La interiorización definitiva de la subjetividad
El segundo problema al que se enfrenta también la modernidad temprana es la progresiva interiorización de la epistemología y la moral. Porque hay un desarrollo de enorme importancia ligado a este proceso, presentado aquí brevemente, de legibilidad y (re)escritura del mundo, que resulta oscuro sin su concurrencia. ¿Por qué pierde el hombre la capacidad de leer el mundo? El desplazamiento del sujeto hacia su interioridad provocó un cambio fundamental en la concepción de la verdad, que pasó de ser hilemórfica a ser representacional.
La naturaleza poslapsaria (aun siendo vestigio de una semejanza perdida, cuya escritura era ya indescifrable) seguía siendo en la Edad Media «transparente» al ojo humano, porque las cosas eran las palabras (si eliminábamos el afecto del alma que sirve de intermediario legítimo). Voz, alma y cosa significada, de acuerdo con Aristóteles y con la teología medieval, que determina que la res es creada a partir de su eidos , de su sentido pensado por el logos o entendimiento infinito de Dios. La ruina, el vestigio natural, todavía podía ser comprendido como totalidad por medio de las diferentes estrategias que nos muestra Foucault en Les Mots et les choses . Una red de «vestigios» cubría el mundo sin dejar resquicio e imperaba todavía una concepción hilemórfica de la verdad que permitía al ojo humano hacerse uno con el objeto contemplado, aunque no remitiera este ya directamente a su realidad divina original.

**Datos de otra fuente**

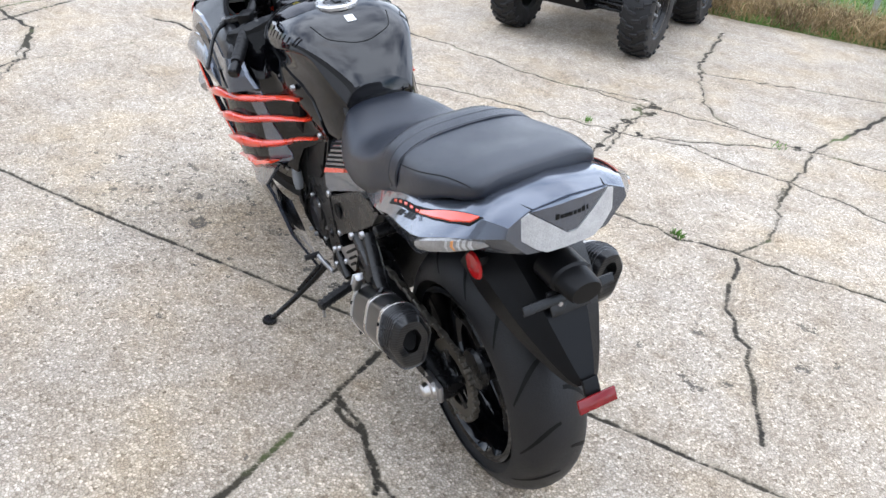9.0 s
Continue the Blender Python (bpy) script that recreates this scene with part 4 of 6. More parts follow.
# ---- motorcycle: under the seat, frame and engine ----
for s in (1, -1):
    pan = quad_fit([(0.616, 0.691, 0.114), (0.586, 0.615, 0.157), (0.562, 0.592, 0.163), (0.382, 0.685, 0.142), (0.318, 0.683, 0.148), (0.539, 0.724, 0.112), (0.47, 0.66, 0.146)])
    part("side_cover", panel([(0.611, 0.70), (0.601, 0.606), (0.577, 0.576), (0.552, 0.568), (0.51, 0.588), (0.33, 0.670), (0.33, 0.683), (0.386, 0.69), (0.438, 0.707), (0.52, 0.75), (0.60, 0.75)], pan, s, 0.008, 0.03, lip=0.002), "grey", bike, "dark grey side cover with stripes")
    for k in range(7):
        za = 0.688 - 0.0112 * k
        xa = 0.6075 - 0.0012 * k
        xb = (za + 0.407 * xa - 0.5714) / 0.709
        zb = za + (xa - xb) * 0.407
        part("cover_groove", panel([(xa, za), (xb, zb), (xb - 0.010, zb - 0.0012), (xa, za - 0.0052)], lambda x, z: pan(x, z) + 0.002, s, 0.003, 0.03), "dark", bike)
    part("cover_stripe", panel([(0.599, 0.614), (0.470, 0.667), (0.474, 0.655), (0.598, 0.602)], lambda x, z: pan(x, z) + 0.003, s, 0.003, 0.03), "red", bike, "orange-red side cover stripe")
    for k in range(4):
        xa = 0.460 - 0.021 * k
        za = 0.671 + 0.0082 * k
        part("stripe_dash", panel([(xa, za), (xa - 0.011, za + 0.0045), (xa - 0.007, za - 0.0065), (xa + 0.004, za - 0.011)], lambda x, z: pan(x, z) + 0.003, s, 0.003, 0.03), "red", bike)
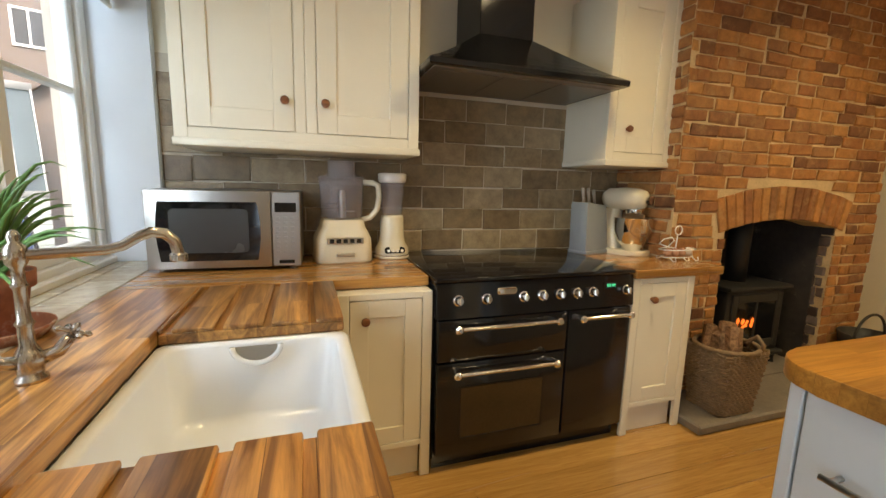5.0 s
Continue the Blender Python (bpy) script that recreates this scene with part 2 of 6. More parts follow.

Como explica Rorty (1979), el «momento cartesiano» (etiqueta que se refiere en realidad a buena parte de la filosofía del XVI y el XVII) establece el paso a una concepción representacional de la verdad. La concepción hilemórfica, que encontramos en Aristóteles y todavía en Santo Tomás de Aquino, confiaba en la relación entre el sujeto y el objeto, y por lo tanto en la idea que representaba a este último. Conocer un objeto no implicaba representarlo, sino hacerse idéntico a él: el conocimiento del objeto era idéntico al objeto. La retina se convertía en todas las cosas, aunque no adoptara la forma de ninguna de ellas. Era el modelo para el entendimiento. La propuesta moderna es, en cambio, representacional, esto es, la relación no se establece entre sujeto y objeto, sino entre sujeto y proposición, derivada de la representación mental del objeto.